» COLLECTED MATERIAL
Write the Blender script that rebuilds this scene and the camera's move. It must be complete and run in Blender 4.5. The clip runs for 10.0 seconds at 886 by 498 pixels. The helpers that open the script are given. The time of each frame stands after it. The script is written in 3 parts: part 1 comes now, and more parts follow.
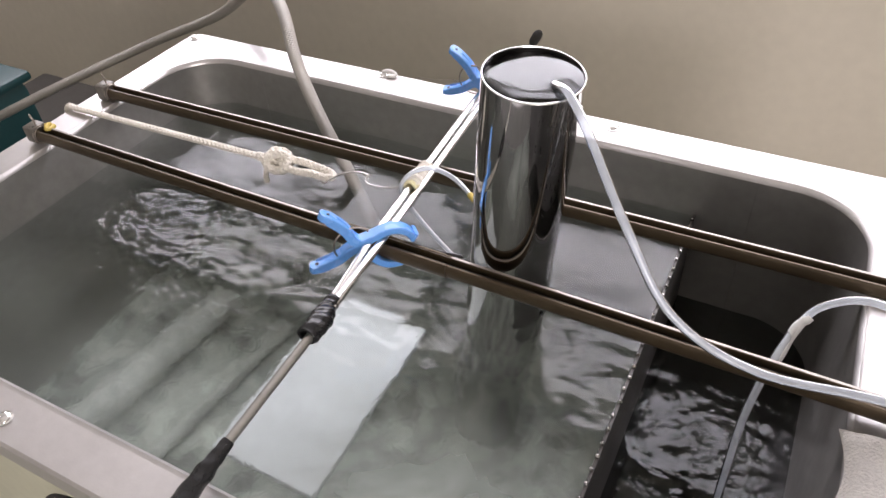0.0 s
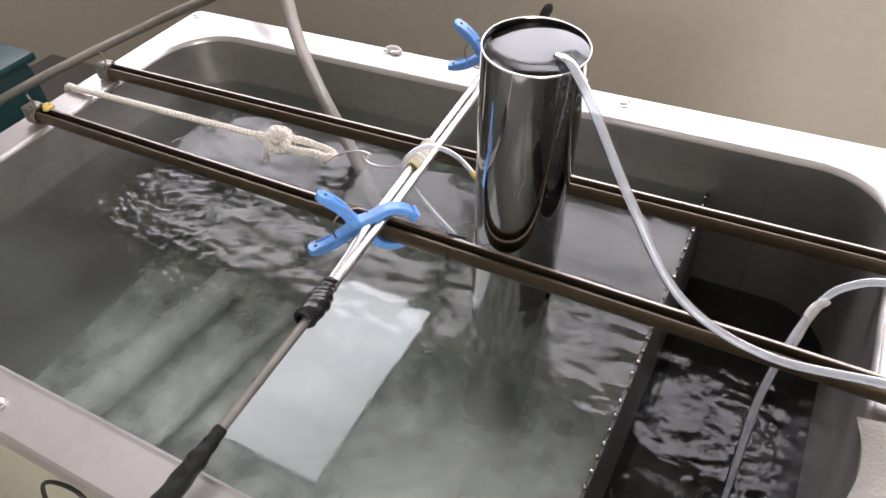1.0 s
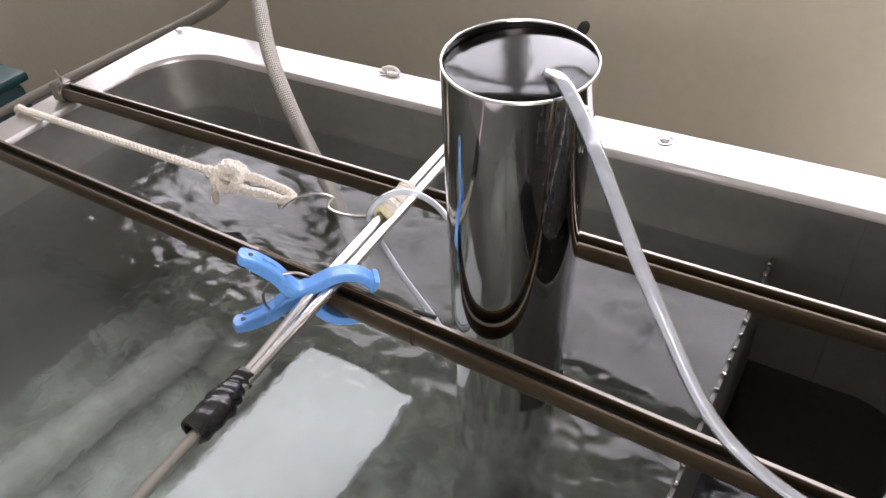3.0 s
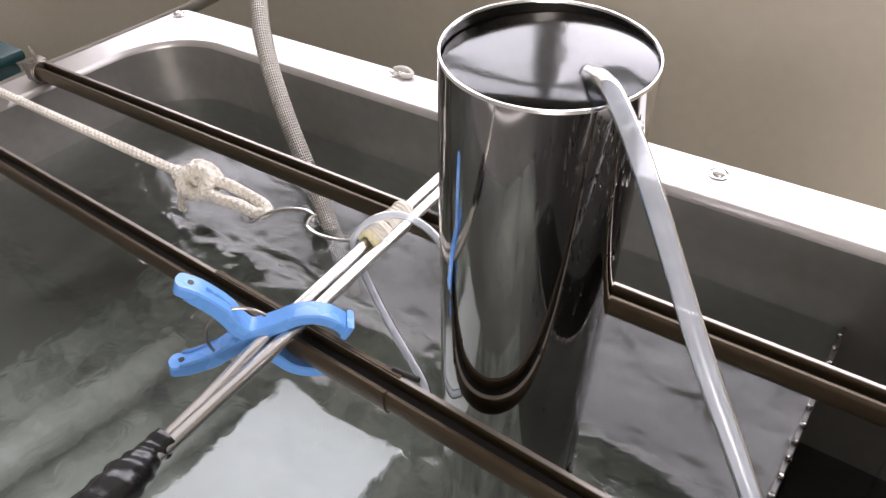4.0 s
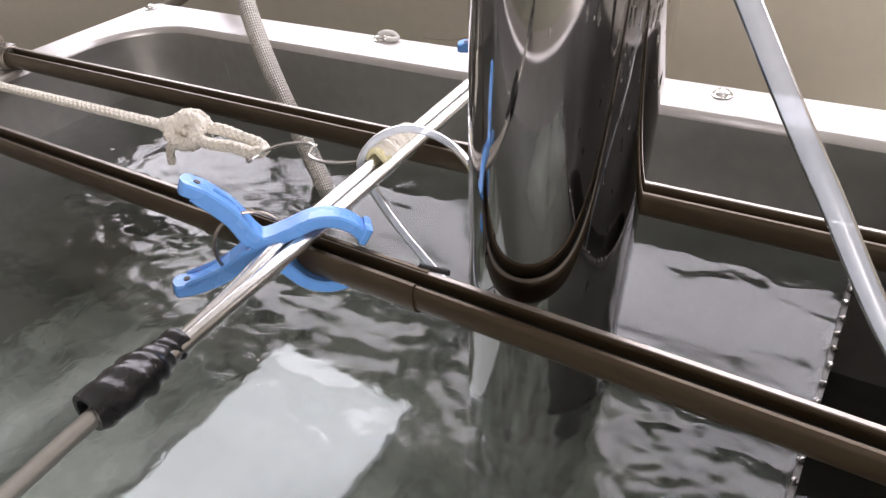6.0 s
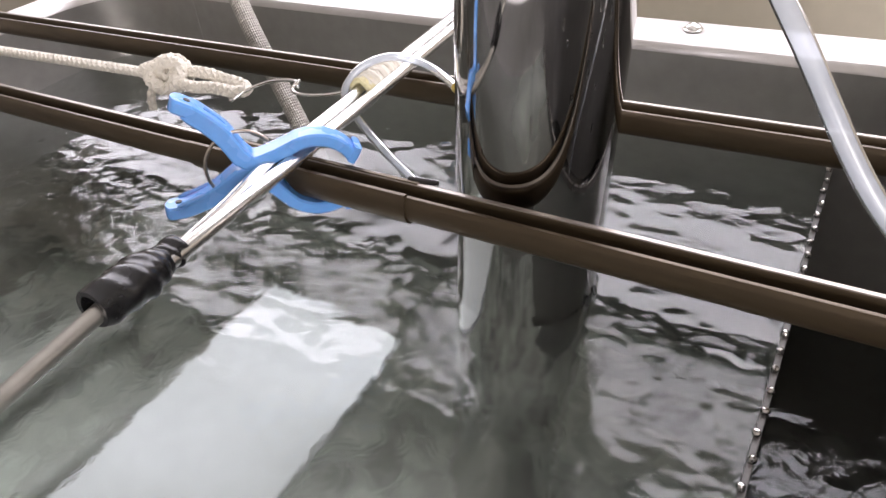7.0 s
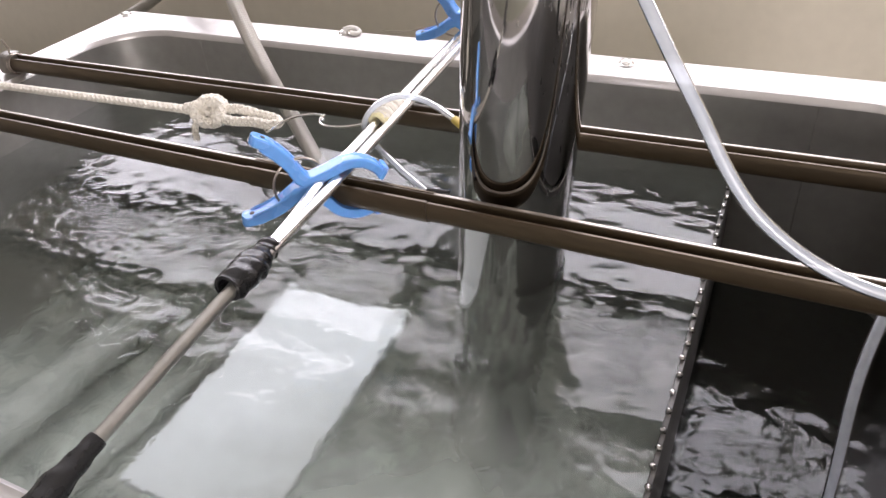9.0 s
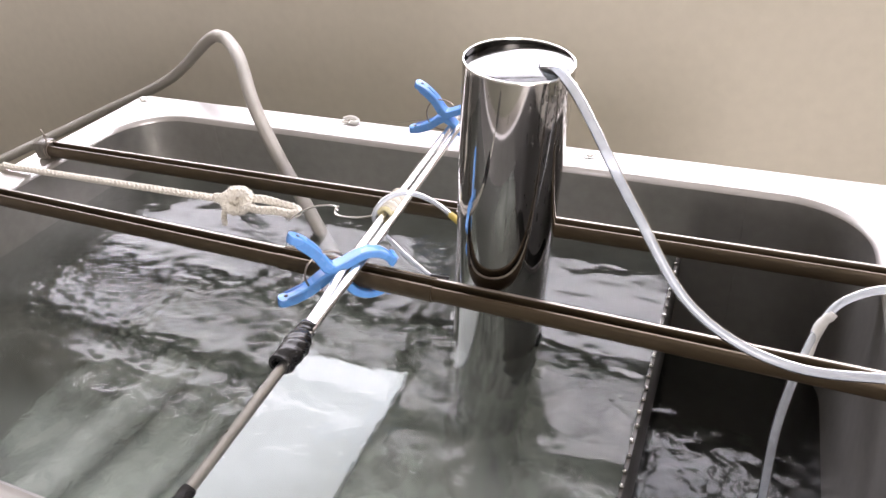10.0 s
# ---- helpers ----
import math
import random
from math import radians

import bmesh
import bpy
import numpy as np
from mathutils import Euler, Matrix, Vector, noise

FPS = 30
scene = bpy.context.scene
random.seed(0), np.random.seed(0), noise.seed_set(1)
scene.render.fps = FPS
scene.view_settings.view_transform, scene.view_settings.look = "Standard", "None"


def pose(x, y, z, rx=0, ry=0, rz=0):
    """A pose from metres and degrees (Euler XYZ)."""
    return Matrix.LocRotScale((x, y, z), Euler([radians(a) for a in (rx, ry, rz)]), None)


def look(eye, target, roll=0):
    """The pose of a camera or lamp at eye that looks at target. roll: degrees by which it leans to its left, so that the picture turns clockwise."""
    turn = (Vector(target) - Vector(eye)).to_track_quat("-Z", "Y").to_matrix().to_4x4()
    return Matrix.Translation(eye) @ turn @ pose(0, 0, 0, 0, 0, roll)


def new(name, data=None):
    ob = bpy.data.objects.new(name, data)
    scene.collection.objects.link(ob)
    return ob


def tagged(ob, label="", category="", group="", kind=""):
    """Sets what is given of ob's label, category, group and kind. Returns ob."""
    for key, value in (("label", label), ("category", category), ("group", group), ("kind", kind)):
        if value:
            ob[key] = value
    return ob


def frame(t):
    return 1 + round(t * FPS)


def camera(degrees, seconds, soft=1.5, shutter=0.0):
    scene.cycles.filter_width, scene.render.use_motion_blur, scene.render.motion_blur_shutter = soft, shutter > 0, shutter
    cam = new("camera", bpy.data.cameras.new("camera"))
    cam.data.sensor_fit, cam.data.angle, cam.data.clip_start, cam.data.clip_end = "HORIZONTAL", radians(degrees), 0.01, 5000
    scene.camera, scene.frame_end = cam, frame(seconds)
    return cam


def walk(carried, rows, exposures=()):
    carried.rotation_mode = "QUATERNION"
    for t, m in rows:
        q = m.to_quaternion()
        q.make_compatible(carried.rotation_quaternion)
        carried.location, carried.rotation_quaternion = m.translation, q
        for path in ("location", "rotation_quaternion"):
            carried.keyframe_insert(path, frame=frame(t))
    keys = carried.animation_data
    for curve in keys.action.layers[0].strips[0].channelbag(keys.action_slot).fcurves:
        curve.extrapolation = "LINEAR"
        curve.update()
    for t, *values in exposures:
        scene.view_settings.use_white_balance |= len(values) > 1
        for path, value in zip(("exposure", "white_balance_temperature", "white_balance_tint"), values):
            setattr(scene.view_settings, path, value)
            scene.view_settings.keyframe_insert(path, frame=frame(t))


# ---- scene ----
cam = camera(63.0, 10.0)
PATH = [
    (0, (0.586, -0.858, 0.554), (-0.157, 0.437, -0.777), -3.9),
    (0.5, (0.587, -0.848, 0.549), (-0.163, 0.427, -0.797), -4.5),
    (1, (0.59, -0.835, 0.537), (-0.178, 0.406, -0.831), -5.4),
    (1.5, (0.603, -0.814, 0.526), (-0.186, 0.399, -0.854), -6.3),
    (2, (0.6, -0.784, 0.491), (-0.221, 0.404, -0.893), -8.1),
    (2.5, (0.588, -0.736, 0.468), (-0.301, 0.439, -0.884), -8.7),
    (3, (0.566, -0.654, 0.432), (-0.356, 0.556, -0.867), -7.3),
    (4.5, (0.508, -0.551, 0.354), (-0.488, 0.651, -0.895), -3.3),
    (5, (0.508, -0.555, 0.353), (-0.481, 0.68, -0.869), -2.5),
    (5.5, (0.514, -0.577, 0.312), (-0.483, 0.666, -0.897), -5.9),
    (6, (0.506, -0.614, 0.277), (-0.443, 0.707, -0.887), -5.7),
    (7.5, (0.517, -0.668, 0.243), (-0.355, 0.676, -0.954), -6.3),
    (8, (0.511, -0.694, 0.249), (-0.363, 0.668, -0.926), -5.9),
    (8.5, (0.521, -0.724, 0.271), (-0.31, 0.657, -0.913), -5.7),
    (9, (0.538, -0.786, 0.332), (-0.214, 0.639, -0.853), -5.3),
    (9.5, (0.548, -0.842, 0.415), (-0.156, 0.661, -0.701), -4.8),
    (10, (0.55, -0.871, 0.442), (-0.138, 0.645, -0.666), -3.8),
]
walk(cam, [(t, look(eye, target, roll)) for t, eye, target, roll in PATH],
     exposures=[(0, 0.32, 6420, 15), (1, 0.27, 6420, 15), (2.5, 0.22, 6420, 15), (4.5, 0.27, 6420, 15), (5.5, 0.22, 6420, 15), (6.2, 0.32, 6420, 15), (7.5, 0.47, 6420, 15), (8.5, 0.47, 6420, 15), (9.3, 0.54, 6420, 15), (10, 0.62, 6420, 15)])

# ---- light ----
world = bpy.data.worlds.new("room_air")
scene.world = world
world.use_nodes = True
world.node_tree.nodes["Background"].inputs[0].default_value = (0.9, 0.92, 1.0, 1)
world.node_tree.nodes["Background"].inputs[1].default_value = 0.05


def area_lamp(name, eye, target, w, h, power, colour):
    d = bpy.data.lights.new(name, "AREA")
    d.shape, d.size, d.size_y, d.energy, d.color = "RECTANGLE", w, h, power, colour
    ob = new(name, d)
    ob.matrix_world = look(eye, target)
    return ob


# daylight in the opening of the wide window over the back wall, and a fill lamp in an unseen window added behind the
# camera
WIN = (-1.98, 1.35, 0.40, 1.45)          # x0, x1, z0, z1 of the back window
TRANSOM = 0.93                           # height of its cross bar; the panes above it have a daylight lamp of their own
WALL_Y = 0.62
for x, z, w, h, power in ((-1.065, 0.665, 1.79, 0.50, 14.5), (0.58, 0.665, 1.50, 0.50, 15.5), (-0.315, 1.19, 3.3, 0.48, 29)):
    area_lamp("window_daylight", (x, WALL_Y + 0.115, z), (x, -2.0, z - 0.2), w, h, power, (0.99, 0.962, 1.015))
# fill lamp added out of view to brighten the back wall
area_lamp("side_fill_light", (2.46, -3.2, 0.55), (-0.5, 0.1, 0.0), 1.5, 1.2, 66, (1.0, 0.94, 0.90))


# ---- materials ----
def material(name, colour, rough=0.5, metal=0.0, vary=0.1, scale=20.0, fine=200.0, bump=0.0, bump_scale=300.0,
             stretch=(1, 1, 1), rough_vary=0.1, space="Object", **extra):
    """A principled surface whose colour, gloss and relief vary at two scales."""
    m = bpy.data.materials.new(name)
    m.use_nodes = True
    nt = m.node_tree
    b = nt.nodes["Principled BSDF"]
    n = nt.nodes.new
    tc = n("ShaderNodeTexCoord")
    mp = n("ShaderNodeMapping")
    mp.inputs["Scale"].default_value = stretch
    nt.links.new(tc.outputs[space], mp.inputs[0])
    big, small = n("ShaderNodeTexNoise"), n("ShaderNodeTexNoise")
    for tex, s in ((big, scale), (small, fine)):
        tex.inputs["Scale"].default_value = s
        tex.inputs["Detail"].default_value = 4
        nt.links.new(mp.outputs[0], tex.inputs["Vector"])
    add = n("ShaderNodeMath")
    add.operation = "ADD"
    nt.links.new(big.outputs[0], add.inputs[0])
    nt.links.new(small.outputs[0], add.inputs[1])
    half = n("ShaderNodeMath")
    half.operation = "MULTIPLY"
    half.inputs[1].default_value = 0.5
    nt.links.new(add.outputs[0], half.inputs[0])
    ramp = n("ShaderNodeMapRange")
    ramp.inputs["From Min"].default_value, ramp.inputs["From Max"].default_value = 0.3, 0.7
    ramp.inputs["To Min"].default_value, ramp.inputs["To Max"].default_value = 1 - vary, 1 + vary
    nt.links.new(half.outputs[0], ramp.inputs[0])
    mul = n("ShaderNodeVectorMath")
    mul.operation = "SCALE"
    mul.inputs[0].default_value = colour[:3]
    nt.links.new(ramp.outputs[0], mul.inputs["Scale"])
    nt.links.new(mul.outputs[0], b.inputs["Base Color"])
    rr = n("ShaderNodeMapRange")
    rr.inputs["From Min"].default_value, rr.inputs["From Max"].default_value = 0.3, 0.7
    rr.inputs["To Min"].default_value, rr.inputs["To Max"].default_value = max(0, rough - rough_vary * rough), min(1, rough + rough_vary * rough)
    nt.links.new(big.outputs[0], rr.inputs[0])
    nt.links.new(rr.outputs[0], b.inputs["Roughness"])
    b.inputs["Metallic"].default_value = metal
    for key, value in extra.items():
        b.inputs[key.replace("_", " ")].default_value = value
    if bump:
        bt = n("ShaderNodeTexNoise")
        bt.inputs["Scale"].default_value = bump_scale
        bt.inputs["Detail"].default_value = 5
        nt.links.new(mp.outputs[0], bt.inputs["Vector"])
        bn = n("ShaderNodeBump")
        bn.inputs["Strength"].default_value = 0.6
        bn.inputs["Distance"].default_value = bump
        nt.links.new(bt.outputs[0], bn.inputs["Height"])
        nt.links.new(bn.outputs[0], b.inputs["Normal"])
    return m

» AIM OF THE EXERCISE
In the listing above, locate each line with "values" and copy it.

» PROBLEM SOLUTION
    for t, *values in exposures:
        scene.view_settings.use_white_balance |= len(values) > 1
        for path, value in zip(("exposure", "white_balance_temperature", "white_balance_tint"), values):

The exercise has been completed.